Of course we don’t want our kids to go out and get bitten by wild animals, but there’s something about that early domestication scene in 1984’s Nausicaa of the Valley of the Wind, where the eponymous heroine stays calm as a critter sinks its teeth into her finger, that seems like pure positive-role-model stuff. Not just because the girl is tough, but because she fully understands what she’s dealing with.
It’s a scene from which many momentous later scenes and later films would flow: beautifully imagined variations on the theme of youthful feminine intelligence prevailing over pettily vindictive, planet-ruining violence. As a new retrospective at the Pacific Film Archive reminds us, such variations are a particular, seasonally welcome specialty of the Japanese animation powerhouse Studio Ghibli.

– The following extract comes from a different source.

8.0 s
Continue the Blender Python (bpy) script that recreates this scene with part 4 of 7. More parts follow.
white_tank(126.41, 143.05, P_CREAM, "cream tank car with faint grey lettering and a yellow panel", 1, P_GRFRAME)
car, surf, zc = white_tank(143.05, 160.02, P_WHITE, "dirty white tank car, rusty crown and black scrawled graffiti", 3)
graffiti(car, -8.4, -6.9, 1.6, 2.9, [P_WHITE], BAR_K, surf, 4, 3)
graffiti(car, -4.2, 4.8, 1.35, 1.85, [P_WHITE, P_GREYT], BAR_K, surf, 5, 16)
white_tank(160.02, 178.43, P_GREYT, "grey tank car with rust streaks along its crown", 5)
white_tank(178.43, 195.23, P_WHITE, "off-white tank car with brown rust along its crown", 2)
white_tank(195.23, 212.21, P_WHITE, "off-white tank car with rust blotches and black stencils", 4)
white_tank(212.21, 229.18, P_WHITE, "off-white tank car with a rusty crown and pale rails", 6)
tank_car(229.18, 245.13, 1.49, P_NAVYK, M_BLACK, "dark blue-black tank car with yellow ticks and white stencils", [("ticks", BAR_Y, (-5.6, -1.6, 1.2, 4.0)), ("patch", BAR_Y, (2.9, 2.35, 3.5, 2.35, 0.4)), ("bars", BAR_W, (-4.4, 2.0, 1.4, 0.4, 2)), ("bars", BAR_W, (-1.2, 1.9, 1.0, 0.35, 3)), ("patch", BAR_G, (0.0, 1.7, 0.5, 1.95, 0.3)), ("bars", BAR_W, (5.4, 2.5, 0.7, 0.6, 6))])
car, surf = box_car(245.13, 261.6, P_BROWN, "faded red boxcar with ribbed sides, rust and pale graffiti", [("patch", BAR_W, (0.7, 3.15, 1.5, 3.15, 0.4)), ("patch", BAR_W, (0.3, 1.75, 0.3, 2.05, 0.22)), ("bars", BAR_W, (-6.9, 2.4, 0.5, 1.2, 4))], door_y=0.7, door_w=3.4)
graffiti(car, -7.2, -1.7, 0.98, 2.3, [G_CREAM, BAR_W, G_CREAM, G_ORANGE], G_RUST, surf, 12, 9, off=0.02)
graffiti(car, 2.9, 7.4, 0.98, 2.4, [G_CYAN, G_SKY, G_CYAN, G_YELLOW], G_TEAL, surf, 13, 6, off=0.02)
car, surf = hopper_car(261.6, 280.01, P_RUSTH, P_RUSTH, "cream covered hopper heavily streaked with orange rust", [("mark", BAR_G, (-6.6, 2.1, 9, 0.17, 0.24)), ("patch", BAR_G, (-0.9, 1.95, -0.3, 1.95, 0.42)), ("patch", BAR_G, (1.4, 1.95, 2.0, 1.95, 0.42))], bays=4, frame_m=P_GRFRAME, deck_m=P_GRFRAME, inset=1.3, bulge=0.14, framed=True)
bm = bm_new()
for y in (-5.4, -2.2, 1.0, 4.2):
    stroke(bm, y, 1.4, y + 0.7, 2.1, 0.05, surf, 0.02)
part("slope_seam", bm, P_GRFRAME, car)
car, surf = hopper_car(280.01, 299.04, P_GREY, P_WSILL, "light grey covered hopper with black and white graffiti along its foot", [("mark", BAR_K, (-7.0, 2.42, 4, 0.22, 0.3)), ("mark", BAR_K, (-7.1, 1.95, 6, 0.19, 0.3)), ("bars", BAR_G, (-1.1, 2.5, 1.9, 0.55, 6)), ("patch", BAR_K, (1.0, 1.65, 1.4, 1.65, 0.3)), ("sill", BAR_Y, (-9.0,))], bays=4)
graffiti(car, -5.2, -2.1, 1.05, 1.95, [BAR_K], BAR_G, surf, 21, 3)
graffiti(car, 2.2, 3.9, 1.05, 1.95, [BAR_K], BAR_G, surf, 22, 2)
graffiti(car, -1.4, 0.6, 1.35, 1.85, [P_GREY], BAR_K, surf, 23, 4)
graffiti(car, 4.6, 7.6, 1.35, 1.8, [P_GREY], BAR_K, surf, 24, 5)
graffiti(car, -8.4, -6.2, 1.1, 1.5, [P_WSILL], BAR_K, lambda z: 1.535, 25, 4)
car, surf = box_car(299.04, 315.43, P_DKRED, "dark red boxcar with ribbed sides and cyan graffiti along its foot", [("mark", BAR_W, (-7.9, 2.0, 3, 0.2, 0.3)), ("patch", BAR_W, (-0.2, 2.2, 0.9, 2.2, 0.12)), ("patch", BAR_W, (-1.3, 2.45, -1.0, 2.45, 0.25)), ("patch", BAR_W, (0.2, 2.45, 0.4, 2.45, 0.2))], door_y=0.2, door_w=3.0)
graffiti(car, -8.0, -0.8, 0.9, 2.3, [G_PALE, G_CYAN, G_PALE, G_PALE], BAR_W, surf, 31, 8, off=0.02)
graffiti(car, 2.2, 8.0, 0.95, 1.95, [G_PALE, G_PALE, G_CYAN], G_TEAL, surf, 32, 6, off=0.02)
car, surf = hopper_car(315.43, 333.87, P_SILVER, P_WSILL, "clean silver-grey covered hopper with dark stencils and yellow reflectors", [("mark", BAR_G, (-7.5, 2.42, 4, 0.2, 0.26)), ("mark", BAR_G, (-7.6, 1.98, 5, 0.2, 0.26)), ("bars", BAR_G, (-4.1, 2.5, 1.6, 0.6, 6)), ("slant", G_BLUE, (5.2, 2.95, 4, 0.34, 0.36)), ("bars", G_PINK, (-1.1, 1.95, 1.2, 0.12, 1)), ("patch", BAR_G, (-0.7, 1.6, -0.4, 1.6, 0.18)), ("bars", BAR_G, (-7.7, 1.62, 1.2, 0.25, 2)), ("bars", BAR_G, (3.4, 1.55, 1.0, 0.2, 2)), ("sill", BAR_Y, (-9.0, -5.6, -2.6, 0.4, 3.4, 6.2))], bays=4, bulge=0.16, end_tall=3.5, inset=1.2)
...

Full of but not limited by kid-friendly delights, Ghibli films are more nuanced than a first glimpse of their familiar wide-eyed, westernized anime faces might suggest. Built from distinctly topographical exhilarations, these 2-D handiworks stand gently but resolutely in opposition to the blaring, solicitous CGI of American animated films, not to mention the over-controlled amazements and environmental or romantic platitudes of certain pricey James Cameron movies.

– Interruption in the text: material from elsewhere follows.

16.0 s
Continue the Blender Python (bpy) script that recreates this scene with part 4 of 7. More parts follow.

Many of Ghibli’s mythic metamorphoses and human comings-of-age occur within a wondrous matrix of enveloping vegetation. Like feminism, environmentalism seems innate: Here, the natural world is a source for every fantasy world — be it castle in the sky or garden sun room in a gorgeous country house. By extension, the films don’t feel manufactured as mere vessels for their own mechandising rights. Which isn’t to say we have any shortage of My Neighbor Totoro plush toys, just that the figurative Ghibli iconography importantly includes primitivist tree-spirits and moss-covered robots too.
Admittedly a campus screening room might not seem very inviting during a season of long days, but the PFA’s chosen dozen Ghibli films are anything but airless. They’re instructive for kids and parents alike, proving that a summer gone to the movies isn’t necessarily gone to waste.